Over these three decades, in developing the sociology of the body, I have become increasingly critical of social constructionism as an epistemology. Instead I have explored the damaged human body in various publications and written with Steven Wainwright on the ballet dancer as a criticism of constructionist epistemology. The vulnerability of the human body has increasingly dominated my thinking about embodiment, and I have developed this theme with respect to such diverse topics as injury, old age, disease, and more recently, human rights. The critical intersection between medical science, demography and social change is particularly important as a basis for further developing the sociological understanding of the body in society.
This attempt to provide an ontological grounding for sociological theory is part of a broader project which is to establish the notion of human embodiment as a necessary precondition for any theory of action. Some of these issues were considered in Society and Culture (2001) with Chris Rojek, in which we attempted to develop a three-dimensional view of the social, involving embodiment, enselfment and emplacement.
The Body and Society was written in part as a response to the work of Michel Foucault. While many of the issues explored in the first edition religion, medicine and sexuality are still relevant, it appears necessary radically to revisit those concerns and perspectives. In this edition of the book, I have become increasingly interested in time and the body, and this issue of the temporality of the body with respect to illness, ageing and death necessarily leads one to the philosophy of being and time of Martin Heidegger. His preoccupation with boredom provides a stimulating context for thinking sociologically about age and life expectancy.

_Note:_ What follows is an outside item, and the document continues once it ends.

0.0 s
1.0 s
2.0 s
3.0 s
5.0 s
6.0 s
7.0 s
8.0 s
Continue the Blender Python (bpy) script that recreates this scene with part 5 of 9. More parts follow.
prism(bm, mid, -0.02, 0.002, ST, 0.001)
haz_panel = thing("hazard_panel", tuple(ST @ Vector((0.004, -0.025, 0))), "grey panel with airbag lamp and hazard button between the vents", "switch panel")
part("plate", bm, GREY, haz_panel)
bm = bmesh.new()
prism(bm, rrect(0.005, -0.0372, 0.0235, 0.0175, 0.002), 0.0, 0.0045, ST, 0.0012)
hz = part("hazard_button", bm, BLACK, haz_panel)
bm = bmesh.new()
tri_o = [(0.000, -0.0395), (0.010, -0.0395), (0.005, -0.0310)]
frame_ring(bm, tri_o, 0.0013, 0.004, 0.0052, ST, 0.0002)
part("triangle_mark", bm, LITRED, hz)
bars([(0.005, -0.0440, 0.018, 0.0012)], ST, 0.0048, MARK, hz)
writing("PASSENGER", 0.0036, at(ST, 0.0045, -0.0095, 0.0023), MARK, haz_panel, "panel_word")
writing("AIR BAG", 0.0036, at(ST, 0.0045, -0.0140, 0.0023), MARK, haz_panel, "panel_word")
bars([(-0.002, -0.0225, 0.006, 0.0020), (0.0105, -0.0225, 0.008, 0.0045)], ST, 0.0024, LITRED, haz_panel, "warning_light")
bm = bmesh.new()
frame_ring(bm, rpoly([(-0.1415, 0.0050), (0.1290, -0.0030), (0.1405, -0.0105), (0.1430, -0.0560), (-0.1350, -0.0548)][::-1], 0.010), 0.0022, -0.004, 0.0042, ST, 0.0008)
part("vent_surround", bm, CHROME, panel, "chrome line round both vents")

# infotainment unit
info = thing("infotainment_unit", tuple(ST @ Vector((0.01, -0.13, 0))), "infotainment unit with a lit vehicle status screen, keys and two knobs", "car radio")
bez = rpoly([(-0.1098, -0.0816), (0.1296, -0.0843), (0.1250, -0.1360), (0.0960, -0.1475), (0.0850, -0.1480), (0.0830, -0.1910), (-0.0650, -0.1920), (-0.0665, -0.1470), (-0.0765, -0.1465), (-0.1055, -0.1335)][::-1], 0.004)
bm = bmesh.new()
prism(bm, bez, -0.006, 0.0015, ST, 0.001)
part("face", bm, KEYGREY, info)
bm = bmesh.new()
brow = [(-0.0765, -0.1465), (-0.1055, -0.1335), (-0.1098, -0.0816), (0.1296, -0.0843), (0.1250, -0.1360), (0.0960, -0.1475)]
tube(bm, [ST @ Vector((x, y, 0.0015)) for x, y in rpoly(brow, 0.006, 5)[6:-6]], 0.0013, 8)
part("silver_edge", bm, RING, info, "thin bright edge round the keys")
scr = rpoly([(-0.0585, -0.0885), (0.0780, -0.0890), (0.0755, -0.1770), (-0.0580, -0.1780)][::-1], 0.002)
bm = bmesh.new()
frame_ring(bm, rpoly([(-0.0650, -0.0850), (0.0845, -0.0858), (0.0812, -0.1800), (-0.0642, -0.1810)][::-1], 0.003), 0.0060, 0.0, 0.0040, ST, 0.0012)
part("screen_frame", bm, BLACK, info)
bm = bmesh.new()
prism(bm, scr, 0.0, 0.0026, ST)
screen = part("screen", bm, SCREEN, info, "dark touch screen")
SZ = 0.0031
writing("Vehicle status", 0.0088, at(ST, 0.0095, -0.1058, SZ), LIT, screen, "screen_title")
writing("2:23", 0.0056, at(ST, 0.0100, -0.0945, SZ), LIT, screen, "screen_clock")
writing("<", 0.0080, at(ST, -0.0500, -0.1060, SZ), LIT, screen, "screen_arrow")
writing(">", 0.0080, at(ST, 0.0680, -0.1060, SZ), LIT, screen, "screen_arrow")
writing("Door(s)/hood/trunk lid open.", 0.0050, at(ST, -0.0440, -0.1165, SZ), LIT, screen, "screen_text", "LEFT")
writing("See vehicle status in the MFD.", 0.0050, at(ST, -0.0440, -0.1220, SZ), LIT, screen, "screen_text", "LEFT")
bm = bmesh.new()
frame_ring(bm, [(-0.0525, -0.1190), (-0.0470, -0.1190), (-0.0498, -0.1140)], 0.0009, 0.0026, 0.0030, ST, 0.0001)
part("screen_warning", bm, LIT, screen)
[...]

Many people have directly or indirectly contributed to this new edition: Gary Albrecht, Alex Dumas, Anthony Elliott, Mary Evans, John ONeill, Chris Rojek, Steven Wainwright, Darin Weinberg, Kevin White, Simon Williams and Zheng Yangwen. Various masters, doctoral and postdoctoral students Caragh Brosnan, David Larson, Rhiannon Morgan, Ruksana Patel and Nguyen Kim Hoa have over the years contributed to my sharpening awareness of the centrality of vulnerability to rights, health and politics. I owe a considerable debt to Chris Rojek who has over the years encouraged me to persist with the project of the sociology of the body.